▶ [Given request]
Of all the lines in the material below, how many include the string "with"? Give the number only.

# Extracted material start

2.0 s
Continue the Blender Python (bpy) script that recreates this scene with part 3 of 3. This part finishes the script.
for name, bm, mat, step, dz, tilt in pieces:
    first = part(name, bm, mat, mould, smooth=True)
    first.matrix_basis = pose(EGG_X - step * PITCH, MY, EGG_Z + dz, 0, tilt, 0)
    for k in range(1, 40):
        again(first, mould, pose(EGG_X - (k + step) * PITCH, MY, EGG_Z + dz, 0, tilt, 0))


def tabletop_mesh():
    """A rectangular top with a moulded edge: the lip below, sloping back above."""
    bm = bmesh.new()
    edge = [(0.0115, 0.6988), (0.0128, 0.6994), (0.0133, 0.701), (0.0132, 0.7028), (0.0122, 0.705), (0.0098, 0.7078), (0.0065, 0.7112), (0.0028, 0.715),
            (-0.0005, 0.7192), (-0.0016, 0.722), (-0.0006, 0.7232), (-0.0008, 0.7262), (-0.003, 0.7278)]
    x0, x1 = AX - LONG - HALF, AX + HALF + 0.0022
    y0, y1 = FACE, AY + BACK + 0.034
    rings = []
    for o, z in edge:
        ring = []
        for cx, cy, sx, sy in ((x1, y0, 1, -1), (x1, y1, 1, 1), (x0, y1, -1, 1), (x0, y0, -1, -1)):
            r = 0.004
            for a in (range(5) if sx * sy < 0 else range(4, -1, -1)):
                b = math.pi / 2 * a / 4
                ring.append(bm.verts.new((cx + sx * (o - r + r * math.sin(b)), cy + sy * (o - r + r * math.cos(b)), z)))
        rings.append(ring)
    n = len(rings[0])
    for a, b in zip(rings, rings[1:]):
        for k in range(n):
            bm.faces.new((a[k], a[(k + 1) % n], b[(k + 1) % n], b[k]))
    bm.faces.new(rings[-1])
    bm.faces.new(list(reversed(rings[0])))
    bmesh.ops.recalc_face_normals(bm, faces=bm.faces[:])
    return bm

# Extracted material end
# Extracted material start

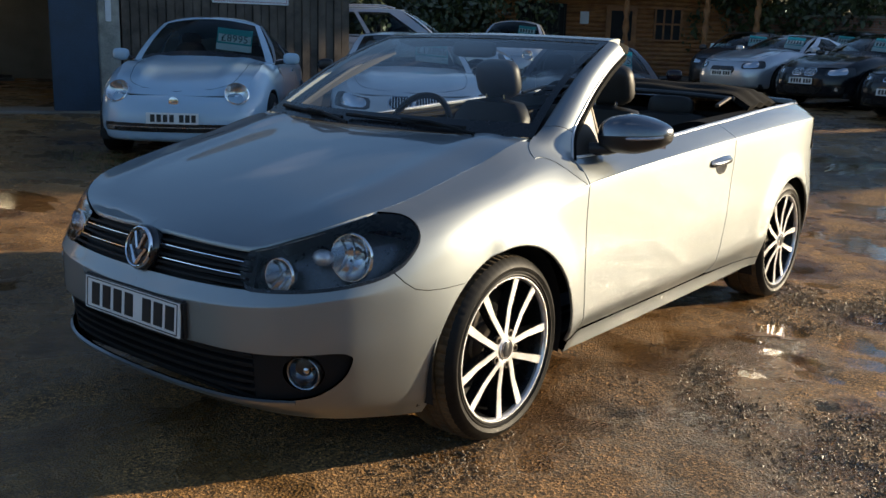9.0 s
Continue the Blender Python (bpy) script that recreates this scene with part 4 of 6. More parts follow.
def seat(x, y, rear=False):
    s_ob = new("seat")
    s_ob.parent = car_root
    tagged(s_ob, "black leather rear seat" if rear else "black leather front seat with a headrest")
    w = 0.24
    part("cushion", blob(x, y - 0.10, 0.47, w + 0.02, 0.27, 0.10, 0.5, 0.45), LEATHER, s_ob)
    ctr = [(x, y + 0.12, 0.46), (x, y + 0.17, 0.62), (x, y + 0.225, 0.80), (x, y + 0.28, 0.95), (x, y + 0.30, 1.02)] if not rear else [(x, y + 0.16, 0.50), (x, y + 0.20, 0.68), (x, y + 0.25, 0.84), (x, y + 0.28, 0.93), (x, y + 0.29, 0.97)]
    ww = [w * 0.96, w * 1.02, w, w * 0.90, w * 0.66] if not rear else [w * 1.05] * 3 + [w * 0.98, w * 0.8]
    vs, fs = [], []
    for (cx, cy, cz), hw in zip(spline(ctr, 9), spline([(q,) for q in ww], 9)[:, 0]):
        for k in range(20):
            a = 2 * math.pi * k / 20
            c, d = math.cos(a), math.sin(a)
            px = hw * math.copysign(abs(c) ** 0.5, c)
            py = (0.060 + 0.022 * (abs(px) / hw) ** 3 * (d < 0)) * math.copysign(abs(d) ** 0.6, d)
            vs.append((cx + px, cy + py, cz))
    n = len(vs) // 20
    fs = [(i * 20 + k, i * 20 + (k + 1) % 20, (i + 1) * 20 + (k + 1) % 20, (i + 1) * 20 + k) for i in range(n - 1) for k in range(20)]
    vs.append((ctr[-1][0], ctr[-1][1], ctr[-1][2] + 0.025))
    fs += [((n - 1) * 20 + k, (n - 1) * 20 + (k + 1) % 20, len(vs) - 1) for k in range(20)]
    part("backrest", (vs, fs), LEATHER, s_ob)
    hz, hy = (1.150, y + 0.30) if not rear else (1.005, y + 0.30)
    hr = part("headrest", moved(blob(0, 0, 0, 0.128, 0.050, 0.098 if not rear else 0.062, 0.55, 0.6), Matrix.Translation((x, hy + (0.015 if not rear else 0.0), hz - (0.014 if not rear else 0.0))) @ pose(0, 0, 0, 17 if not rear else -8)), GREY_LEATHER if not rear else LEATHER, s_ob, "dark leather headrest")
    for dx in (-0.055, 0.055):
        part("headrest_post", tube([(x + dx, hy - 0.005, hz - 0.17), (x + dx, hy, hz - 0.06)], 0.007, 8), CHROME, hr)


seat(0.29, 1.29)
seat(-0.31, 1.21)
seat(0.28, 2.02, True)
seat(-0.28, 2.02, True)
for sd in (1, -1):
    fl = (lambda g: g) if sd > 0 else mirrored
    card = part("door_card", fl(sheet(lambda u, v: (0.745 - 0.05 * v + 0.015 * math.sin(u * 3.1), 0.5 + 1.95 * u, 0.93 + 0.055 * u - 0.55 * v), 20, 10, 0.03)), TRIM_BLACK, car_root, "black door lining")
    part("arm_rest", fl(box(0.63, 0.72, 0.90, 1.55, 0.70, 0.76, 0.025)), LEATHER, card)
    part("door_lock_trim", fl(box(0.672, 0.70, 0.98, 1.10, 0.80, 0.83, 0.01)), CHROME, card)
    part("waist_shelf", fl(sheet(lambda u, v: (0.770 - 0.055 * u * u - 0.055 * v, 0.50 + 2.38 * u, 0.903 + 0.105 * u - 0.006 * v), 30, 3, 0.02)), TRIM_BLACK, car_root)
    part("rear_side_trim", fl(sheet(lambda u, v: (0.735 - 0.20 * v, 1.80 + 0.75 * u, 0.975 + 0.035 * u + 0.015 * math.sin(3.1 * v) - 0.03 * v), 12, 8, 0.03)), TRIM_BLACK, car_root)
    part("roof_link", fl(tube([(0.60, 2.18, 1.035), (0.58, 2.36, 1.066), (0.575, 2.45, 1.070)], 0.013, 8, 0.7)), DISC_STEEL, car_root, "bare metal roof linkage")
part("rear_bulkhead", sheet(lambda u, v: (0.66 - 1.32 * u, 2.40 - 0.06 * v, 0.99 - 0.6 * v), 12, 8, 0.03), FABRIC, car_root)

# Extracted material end
# Extracted material start

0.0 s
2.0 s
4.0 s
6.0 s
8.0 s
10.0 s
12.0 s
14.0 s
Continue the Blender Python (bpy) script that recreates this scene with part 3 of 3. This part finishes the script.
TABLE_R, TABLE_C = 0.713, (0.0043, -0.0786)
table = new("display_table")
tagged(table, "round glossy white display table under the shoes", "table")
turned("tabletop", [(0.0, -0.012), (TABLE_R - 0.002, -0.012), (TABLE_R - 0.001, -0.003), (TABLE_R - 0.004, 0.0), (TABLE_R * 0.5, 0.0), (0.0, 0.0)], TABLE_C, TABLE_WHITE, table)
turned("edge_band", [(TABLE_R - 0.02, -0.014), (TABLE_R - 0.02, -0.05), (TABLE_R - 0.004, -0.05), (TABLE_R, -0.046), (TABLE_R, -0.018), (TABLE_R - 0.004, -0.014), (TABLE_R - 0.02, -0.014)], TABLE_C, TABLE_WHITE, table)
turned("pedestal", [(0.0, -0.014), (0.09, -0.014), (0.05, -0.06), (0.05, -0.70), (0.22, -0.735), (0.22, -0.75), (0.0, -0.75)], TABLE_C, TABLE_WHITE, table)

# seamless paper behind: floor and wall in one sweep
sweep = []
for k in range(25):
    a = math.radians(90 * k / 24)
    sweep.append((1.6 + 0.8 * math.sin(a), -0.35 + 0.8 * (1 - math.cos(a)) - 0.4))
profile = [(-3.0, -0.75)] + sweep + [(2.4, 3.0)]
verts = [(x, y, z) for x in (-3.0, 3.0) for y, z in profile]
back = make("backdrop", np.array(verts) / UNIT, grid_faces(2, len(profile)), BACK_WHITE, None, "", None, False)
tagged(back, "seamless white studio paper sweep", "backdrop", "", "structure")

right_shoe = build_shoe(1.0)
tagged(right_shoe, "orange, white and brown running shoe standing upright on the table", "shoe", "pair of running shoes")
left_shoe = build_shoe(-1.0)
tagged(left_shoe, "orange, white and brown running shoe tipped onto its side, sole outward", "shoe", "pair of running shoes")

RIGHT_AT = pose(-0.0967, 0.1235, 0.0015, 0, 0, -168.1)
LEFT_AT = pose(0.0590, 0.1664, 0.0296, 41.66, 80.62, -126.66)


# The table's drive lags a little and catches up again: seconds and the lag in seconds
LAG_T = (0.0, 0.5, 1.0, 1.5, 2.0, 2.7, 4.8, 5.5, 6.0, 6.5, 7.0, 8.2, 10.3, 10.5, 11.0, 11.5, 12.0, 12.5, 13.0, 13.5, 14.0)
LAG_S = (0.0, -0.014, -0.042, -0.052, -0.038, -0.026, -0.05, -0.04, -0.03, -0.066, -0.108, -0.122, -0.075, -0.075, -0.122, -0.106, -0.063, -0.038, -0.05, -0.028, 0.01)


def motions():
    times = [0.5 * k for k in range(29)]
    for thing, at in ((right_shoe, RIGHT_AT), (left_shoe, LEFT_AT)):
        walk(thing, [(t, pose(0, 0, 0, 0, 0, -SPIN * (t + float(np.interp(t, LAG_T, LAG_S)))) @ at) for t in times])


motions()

# Extracted material end

▶ [Reply to the task]
5